Little library

Liz Hoisington stands besides the first “little library” that she led efforts to install at Evergreen Estates in The Plains. With help from other community volunteers, more are planned. Provided photo.

Liz Hoisington calls it a “little library,” and that’s what it is – small and a place to borrow books. This library recently opened for lending in The Plains, and several more are planned.

Hoisington, a first grade teacher at The Plains Elementary School, calls herself Your Book Lady.

“I love to read, and I want to share that love with all the kids in The Plains,” she wrote in a Facebook post announcing the first little library. “I’m so excited. I’ve wanted to do this for years!”

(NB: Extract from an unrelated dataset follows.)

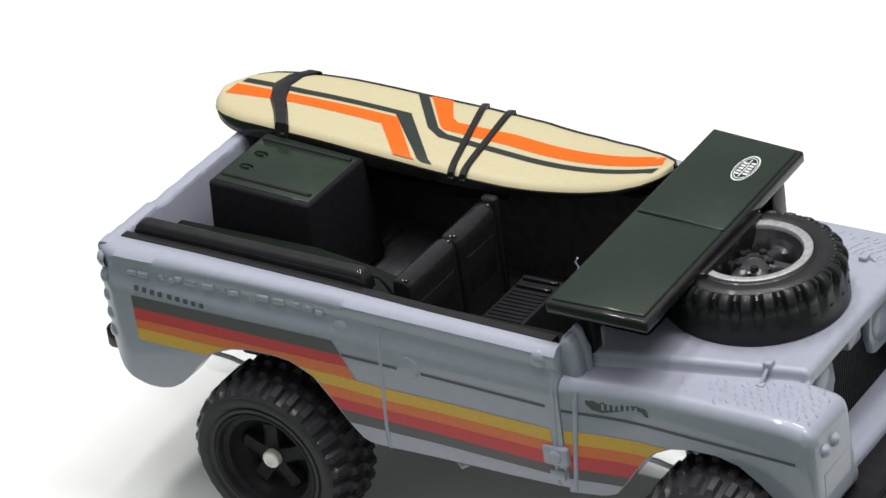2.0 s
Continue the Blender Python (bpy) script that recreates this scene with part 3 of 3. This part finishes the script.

Hoisington realized her idea with the help of the Plains Improvement Committee. The group has been working for a couple of years on community-betterment projects, and this is the first one to get off the drawing board.

The little library is basically a baby-blue hanging cabinet with a see-through door. It can be found at Evergreen Estates in The Plains on the side of the bus stop with a sign that invites youngsters to borrow a book or two to take home to read.

“I thought that Evergreen Estates would be a great place to put one because I know that a lot of kids live there,” said Hoisington. “I was pretty sure that Evergreen Estates would be willing to host a little library.”

Hoisington stocked the box with children’s books she purchased with a $500 grant from Scholastic Books. She plans to switch them out every so often, using books people have offered to donate and books she buys used from libraries and yard sales.

“I went to check on the little library after it had been hanging for a couple days, and there were a few books gone, but I could tell that it had been looked through,” Hoisington said. “I was really happy to see that.”

After contacting committee chair Clyde Baker, Hoisington said she was invited to join The Plains Improvement Committee. Members liked her little-library notion so much that they adopted and expanded the project, calling it “little houses.”

“They are hoping to put up to 10 altogether,” said Hoisington. “Some of these little houses will be for books – adult’s and children’s. Some may also include clothing items, cleaning supplies and/or non-perishable food items.”

The hanging cabinets are assembled in Baker’s home workshop by committee members and other volunteers, including members of The Plains Lions Club.

“One of the ones currently ready is scheduled to go to The Plains Library (outside) and a second one to the park,” Baker said.

Locations for the other two (that are finished), he added, were to be decided at a meeting of the Improvement Committee this past Monday at the park.

Books and reading have been important to Hoisington all her life, she said.

“I love reading for pleasure on my own, and my favorite part of teaching is reading to my students,” she said. “I’ve always hoped that all the students in my classes not only learned to be fluent readers but developed a love of books.”

Hoisington said she hopes the little libraries will be a positive contribution to the community and that they will get a lot of use.

“I hope that those great books get worn out, and I have to find a way to get more,” she said.